Marisa Madieri

Nata a Fiume nel 1938 (in origine il cognome della famiglia paterna di origini evidentemente ungheresi era Madjarić), esule, riparò a Trieste nel 1949, e per molti mesi visse in condizioni precarie, insieme a tanti altri profughi italiani, nel campo profughi del Silos presso la stazione ferroviaria. Di questo periodo avrebbe scritto poi nel suo primo libro “Verde acqua” (Einaudi 1987) in cui narra dell’esodo da Fiume, dell’identità di questa città e di altri fatti legati alla sua infanzia e adolescenza, in cui la memoria è anche ricerca delle proprie radici.

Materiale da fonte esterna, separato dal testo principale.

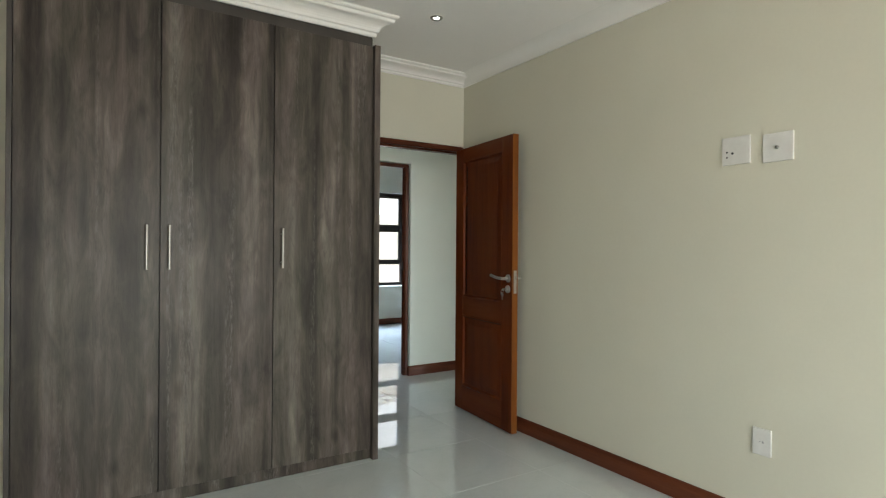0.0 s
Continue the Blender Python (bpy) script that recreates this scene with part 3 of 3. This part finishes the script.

Studiò lingue e letterature straniere a Firenze, dove conobbe lo scrittore Claudio Magris che sposò e da cui ebbe due figli. Scrisse altri racconti fra cui uno in forma di parabola, “La radura” (Einaudi 1992, ripubblicato in un unico volume insieme a Verde acqua nel 1998). Si è spenta a Trieste nel 1996.

 

Il Silos

(Da »Verde acqua”- Einaudi 1987)

Feci così la mia prima conoscenza del Silos, dove vivevano accampati migliaia di profughi istriani, dalmati o fiumani come noi. Era un edificio immenso di tre piani, costruito sotto l’impero asburgico come deposito di granaglie, con un’ampia facciata ornata da un rosone e due lunghe ali che racchiudevano una specie di cortile interno, dove i bambini andavano a giocare a frotte e le donne stendevano i panni. L’esterno di questo edificio è ancor oggi visibile vicino alla stazione ferroviaria. Nel pianterreno il primo e il secondo piano erano quasi completamente avvolti nel buio. Il terzo era invece rischiarato da grandi lucernai posti sul tetto, che però non potevano essere aperti. In ogni singolo piano lo spazio era suddiviso da pareti di legno in tanti piccoli scomparti detti »box«, che si susseguivano senza intervalli come celle di un alveare. Si aprivano tra essi strade maestre e stradine secondarie e di collegamento. ( …)

Entrare nel Silos era come entrare in un pasesaggio vagamente dantesco, in un notturno e fumoso purgatorio. Dai box si levavano vapori di cottura e odori disparati, che si univano a formarne uno intenso, tipico, indescribibile, un misto dolciastro e stantio di minestrte, di cavolo, di fritto, di sudore e di ospedale ( … )

Anche i rumori erano molteplici e formavano un brusio uniforme dal quale si levavano ogni tanto le note acute di qualche radio, una voce irata, colpi di tosse o il pianto di un bambino.